Directions:
Reproduce nothing but the lines from the start of the material through the line that includes "import numpy as np", both ends included, and omit every picture.

Supplied data:
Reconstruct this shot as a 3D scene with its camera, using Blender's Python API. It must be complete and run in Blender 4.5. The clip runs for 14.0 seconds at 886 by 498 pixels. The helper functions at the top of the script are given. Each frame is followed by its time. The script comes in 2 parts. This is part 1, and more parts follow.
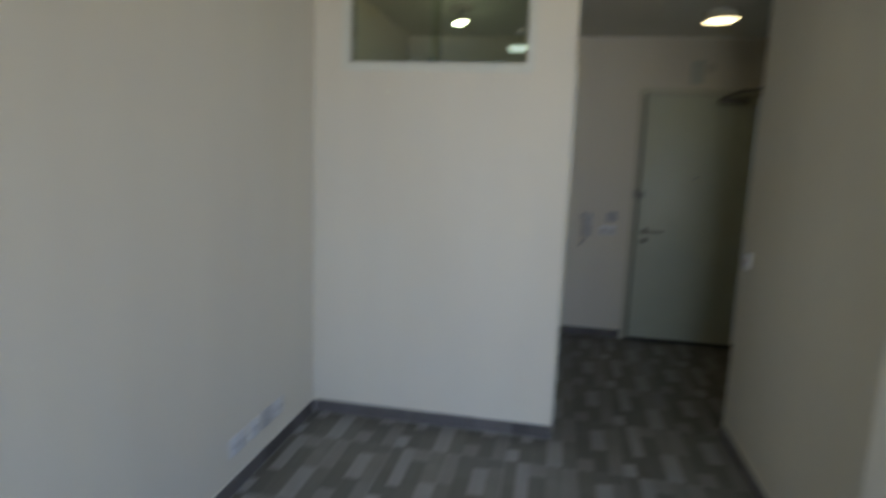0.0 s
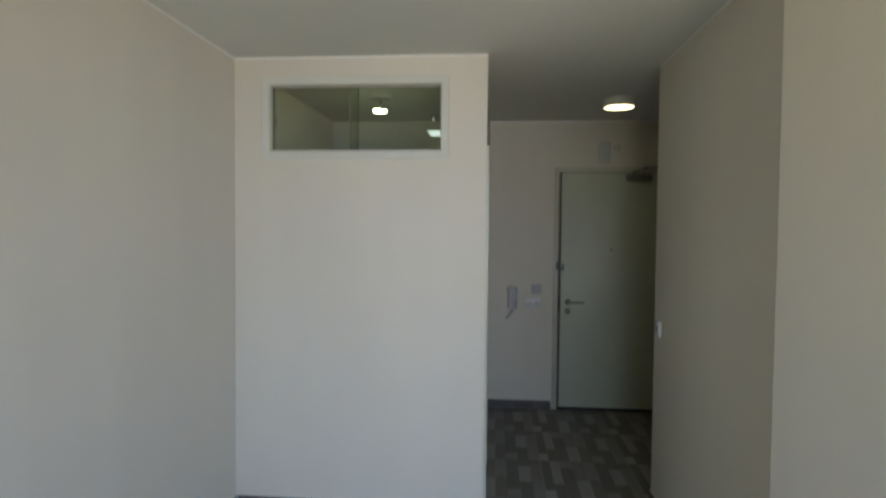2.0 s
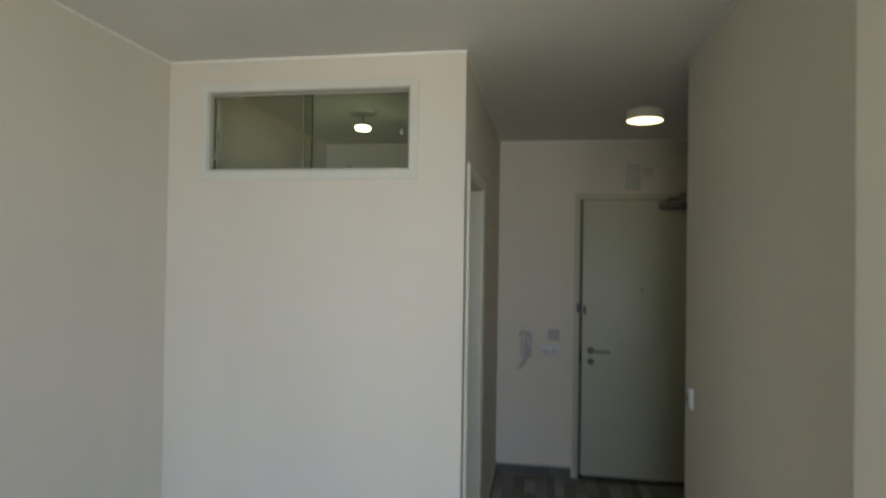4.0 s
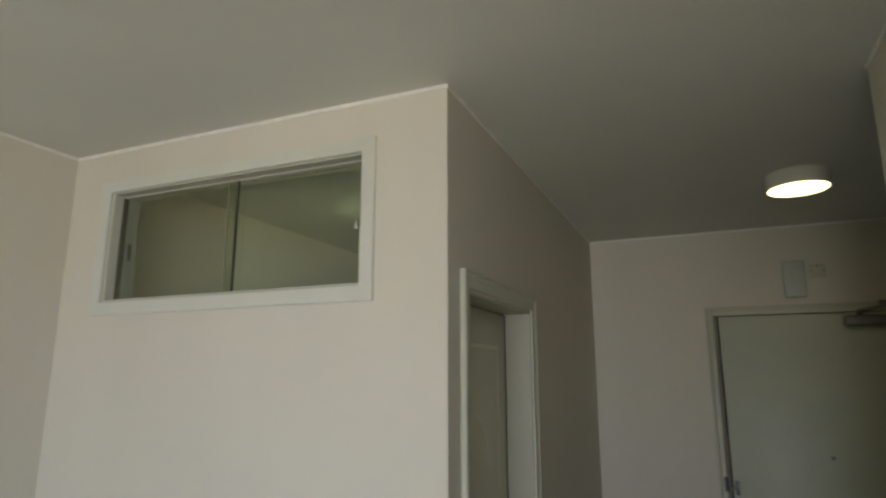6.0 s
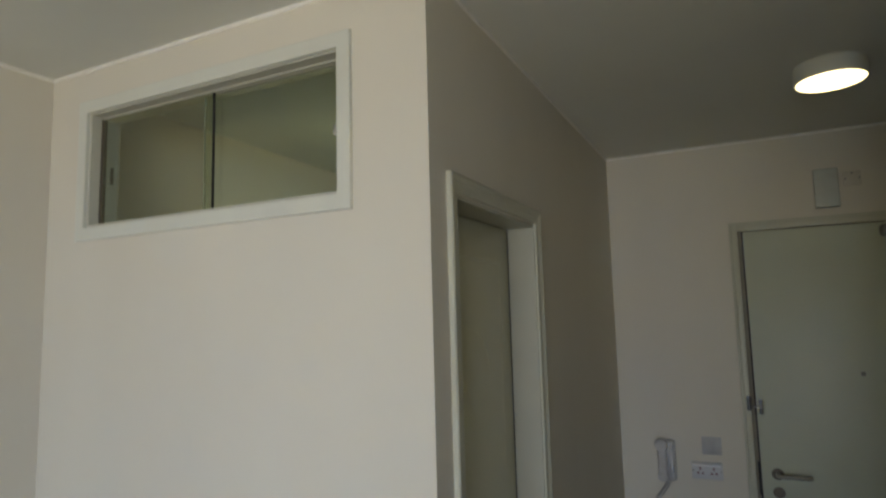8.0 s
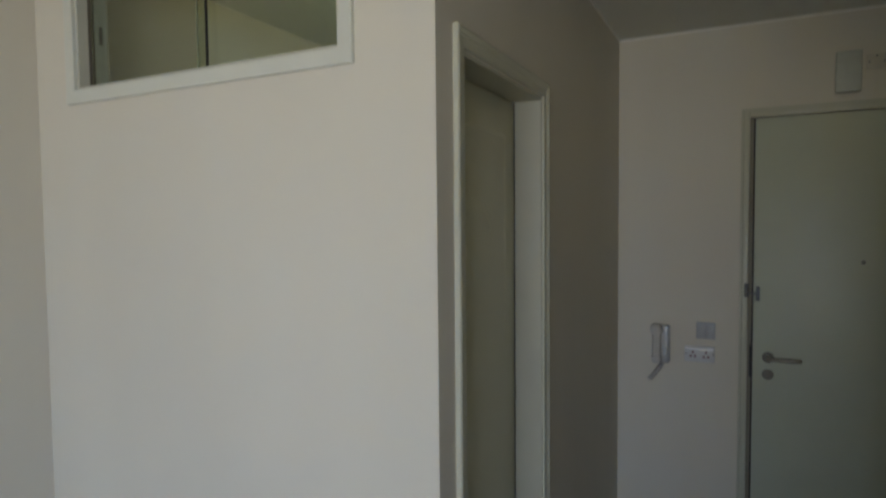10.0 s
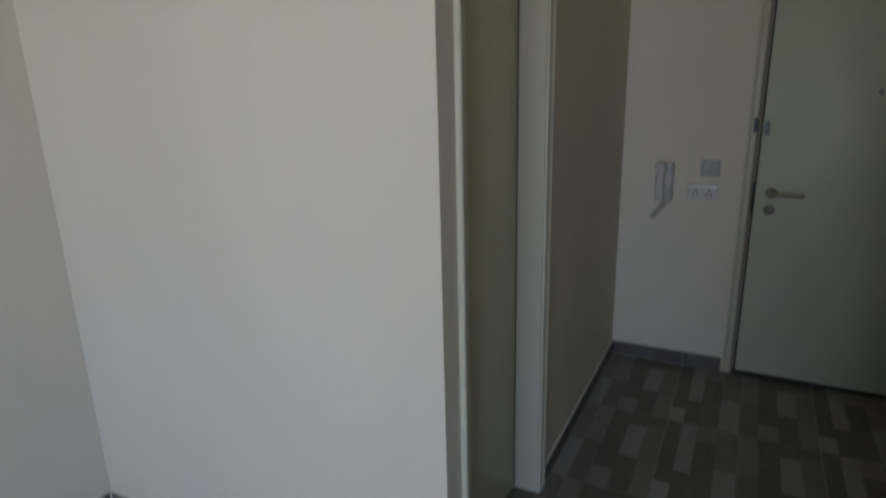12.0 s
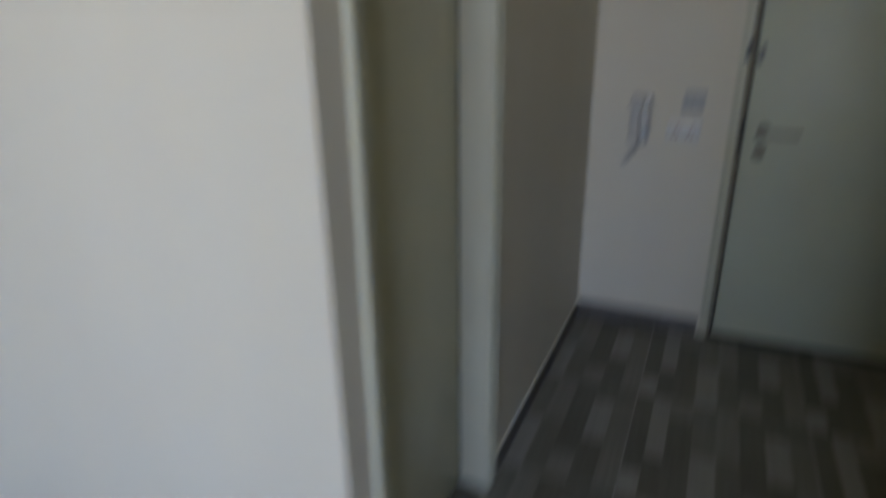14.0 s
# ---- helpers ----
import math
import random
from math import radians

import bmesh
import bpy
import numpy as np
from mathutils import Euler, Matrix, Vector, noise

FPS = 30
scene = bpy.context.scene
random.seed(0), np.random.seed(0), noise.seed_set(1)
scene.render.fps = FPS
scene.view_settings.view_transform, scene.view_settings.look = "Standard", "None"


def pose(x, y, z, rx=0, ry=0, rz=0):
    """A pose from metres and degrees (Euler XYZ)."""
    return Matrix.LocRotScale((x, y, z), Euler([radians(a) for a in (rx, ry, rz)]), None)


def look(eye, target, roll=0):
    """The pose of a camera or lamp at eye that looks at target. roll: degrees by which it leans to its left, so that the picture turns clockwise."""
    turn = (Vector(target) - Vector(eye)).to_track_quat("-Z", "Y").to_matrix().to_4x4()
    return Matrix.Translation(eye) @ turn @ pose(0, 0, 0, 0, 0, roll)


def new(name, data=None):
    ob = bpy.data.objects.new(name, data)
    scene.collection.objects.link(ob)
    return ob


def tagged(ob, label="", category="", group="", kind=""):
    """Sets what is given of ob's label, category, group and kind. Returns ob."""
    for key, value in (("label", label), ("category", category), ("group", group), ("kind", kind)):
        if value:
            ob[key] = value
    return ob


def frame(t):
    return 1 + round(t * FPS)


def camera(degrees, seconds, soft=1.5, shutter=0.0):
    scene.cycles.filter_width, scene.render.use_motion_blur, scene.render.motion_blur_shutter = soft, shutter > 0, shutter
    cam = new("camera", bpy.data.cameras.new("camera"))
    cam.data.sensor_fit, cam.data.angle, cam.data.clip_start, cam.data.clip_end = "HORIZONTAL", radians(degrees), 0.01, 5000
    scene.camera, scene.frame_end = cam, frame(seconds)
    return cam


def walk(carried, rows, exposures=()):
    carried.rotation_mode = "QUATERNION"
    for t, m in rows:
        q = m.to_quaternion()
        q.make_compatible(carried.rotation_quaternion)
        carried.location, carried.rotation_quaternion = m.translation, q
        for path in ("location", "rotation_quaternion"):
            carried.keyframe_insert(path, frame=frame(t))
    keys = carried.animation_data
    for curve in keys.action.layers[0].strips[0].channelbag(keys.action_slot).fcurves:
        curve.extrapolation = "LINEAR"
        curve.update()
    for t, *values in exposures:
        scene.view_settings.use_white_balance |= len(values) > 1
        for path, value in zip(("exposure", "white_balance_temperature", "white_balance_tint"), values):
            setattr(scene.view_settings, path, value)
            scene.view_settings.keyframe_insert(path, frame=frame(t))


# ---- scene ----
cam = camera(72.4, 14.0, soft=2.3, shutter=1.0)
PATH = [
    (0, (-0.049, -3.217, 1.556), (-0.407, -1.275, 1.234), 2.2),
    (0.3, (-0.01, -3.253, 1.574), (-0.235, -1.276, 1.371), 2.1),
    (0.5, (0.01, -3.26, 1.576), (-0.21, -1.276, 1.448), 1.9),
    (1, (0.024, -3.261, 1.622), (-0.123, -1.266, 1.611), 1.4),
    (1.5, (0.025, -3.263, 1.62), (-0.121, -1.269, 1.591), 0.9),
    (2, (0.04, -3.259, 1.603), (-0.125, -1.268, 1.526), 0.5),
    (2.2, (0.045, -3.253, 1.597), (-0.131, -1.263, 1.488), 0.5),
    (4.3, (0.395, -2.369, 1.641), (-0.007, -0.413, 1.747), 1.5),
    (4.5, (0.431, -2.232, 1.664), (-0.08, -0.306, 1.841), 3.5),
    (5, (0.484, -1.88, 1.677), (-0.018, 0.037, 1.947), 0.2),
    (5.5, (0.493, -1.595, 1.738), (-0.037, 0.301, 2.093), -1.8),
    (6, (0.562, -1.332, 1.777), (-0.213, 0.466, 2.186), 0.0),
    (6.5, (0.612, -1.23, 1.781), (-0.192, 0.557, 2.178), -0.2),
    (7, (0.621, -1.207, 1.755), (-0.222, 0.573, 2.104), -1.0),
    (7.5, (0.615, -1.188, 1.731), (-0.25, 0.593, 2.013), -1.7),
    (8, (0.604, -1.172, 1.705), (-0.272, 0.613, 1.925), -1.5),
    (8.5, (0.596, -1.164, 1.682), (-0.276, 0.63, 1.824), -0.9),
    (9, (0.593, -1.162, 1.656), (-0.279, 0.637, 1.721), -1.1),
    (9.2, (0.59, -1.158, 1.645), (-0.286, 0.639, 1.681), -1.0),
    (11.5, (0.583, -1.14, 1.539), (-0.308, 0.602, 1.126), -1.0),
    (12, (0.586, -1.138, 1.502), (-0.29, 0.577, 0.961), -1.4),
    (12.5, (0.578, -1.132, 1.459), (-0.264, 0.541, 0.756), -0.8),
    (13, (0.558, -1.078, 1.407), (-0.268, 0.519, 0.533), -0.7),
    (13.4, (0.537, -0.994, 1.35), (-0.266, 0.545, 0.356), 0.4),
    (13.5, (0.53, -0.966, 1.36), (-0.268, 0.549, 0.328), -0.1),
    (13.7, (0.514, -0.882, 1.393), (-0.301, 0.649, 0.395), -2.4),
    (14, (0.508, -0.708, 1.397), (-0.256, 0.997, 0.685), -0.8),
]
walk(cam, [(t, look(eye, target, roll)) for t, eye, target, roll in PATH],
     exposures=[(0, -0.20, 6150, 10), (0.5, 0.01, 6150, 11), (2, 0.01, 6150, 11), (4.5, 0.06, 6400, 10), (5.5, 0.07, 6450, 10), (6.5, 0.15, 6500, 10), (7.5, 0.16, 6450, 10), (8.5, 0.06, 6400, 10), (9.2, 0.03, 6350, 10),
                (11.5, -0.07, 6200, 12), (12.5, -0.05, 6150, 14), (13, 0.14, 6100, 15), (13.5, 0.32, 6050, 15), (14, 0.33, 6050, 12)])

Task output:
Reconstruct this shot as a 3D scene with its camera, using Blender's Python API. It must be complete and run in Blender 4.5. The clip runs for 14.0 seconds at 886 by 498 pixels. The helper functions at the top of the script are given. Each frame is followed by its time. The script comes in 2 parts. This is part 1, and more parts follow.
0.0 s
2.0 s
4.0 s
6.0 s
8.0 s
10.0 s
12.0 s
14.0 s
# ---- helpers ----
import math
import random
from math import radians

import bmesh
import bpy
import numpy as np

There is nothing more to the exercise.